- Film poster
- Directed by: Román Chalbaud
- Written by: José Ignacio Cabrujas Román Chalbaud (play)
- Starring: Miguel Ángel Landa
- Release date: 19 November 1974;
- Country: Venezuela
- Language: Spanish

= La quema de Judas =

1974 film

La quema de Judas (lit. 'The burning of Judas') is a 1974 Venezuelan drama film directed by Román Chalbaud, adapting one of his plays. It was entered into the 9th Moscow International Film Festival. The film was a critical and commercial success and constituted a "rebound" in the career of the filmmaker.

==Cast==
- Miguel Ángel Landa (as Miguelángel Landa)
- Claudio Brook
- María Teresa Acosta
- Hilda Vera
- Arturo Calderón
- William Moreno
- Rafael Briceño
- Eladio Lares

== Production ==
The play the film adapts "used an actual murder in one of the poorer barrios of Caracas to construct his plot leading to this dramatic people's celebration."

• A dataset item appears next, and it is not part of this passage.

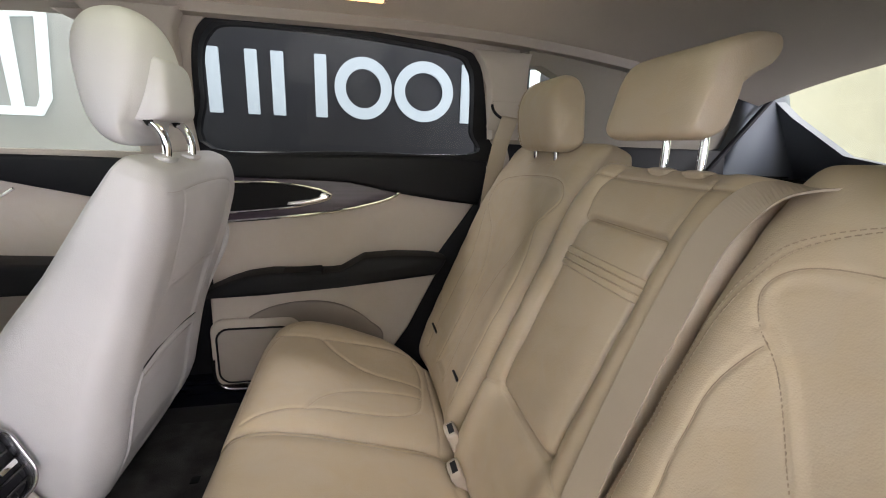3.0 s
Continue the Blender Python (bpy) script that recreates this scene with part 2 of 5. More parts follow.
def tube(name, pts, r, mat, parent=None, n=10, steps=8, up=(0.13, -0.97, 0.2), label="", closed=False):
    return sweep(name, spline(pts, steps, closed), circle(r, n), mat, parent, up=up, closed_path=closed, label=label)


def slab(name, poly, y0, y1, mat, parent=None, bevel=0.006, label="", lean=None, seg=3):
    """A plate: a polygon of (x, z) given depth from y0 to y1; lean(x, z) adds to y."""
    bm = bmesh.new()
    f0 = bm.faces.new([bm.verts.new((x, y0, z)) for x, z in poly])
    ext = bmesh.ops.extrude_face_region(bm, geom=[f0])
    vs = [g for g in ext["geom"] if isinstance(g, bmesh.types.BMVert)]
    for v in vs:
        v.co.y = y1
    if bevel:
        es = [e for e in bm.edges if all(abs(v.co.y - y0) < 1e-6 for v in e.verts)]
        bmesh.ops.bevel(bm, geom=es, offset=bevel, segments=seg, affect="EDGES", profile=0.5, clamp_overlap=True)
    if lean:
        for v in bm.verts:
            v.co.y += lean(v.co.x, v.co.z)
    return part(name, bm, mat, parent, label)


def rounded(x0, z0, x1, z1, r, n=5):
    out = []
    for cx, cz, a in ((x1 - r, z1 - r, 0), (x0 + r, z1 - r, 90), (x0 + r, z0 + r, 180), (x1 - r, z0 + r, 270)):
        for i in range(n + 1):
            t = radians(a + 90 * i / n)
            out.append((cx + r * math.cos(t), cz + r * math.sin(t)))
    return out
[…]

The film was noted for featuring the political jail of El Helicoide in its background, "directly connecting the huge abandoned structure with the city's social miseries."

== Reception and themes ==
Ann Marie Stock noted the film's "biting humour" and its "truly cinematic dramaturgy", qualities that were lacking in the director precedent and first film effort, Adolescence of Cain.

The film "focuses on the daily struggles of the marginalised sectors" of Caracas.

== Legacy ==
The film, a considerable commercial success, was "heralded by many critics as signalling a new era in Venezuelan cinema".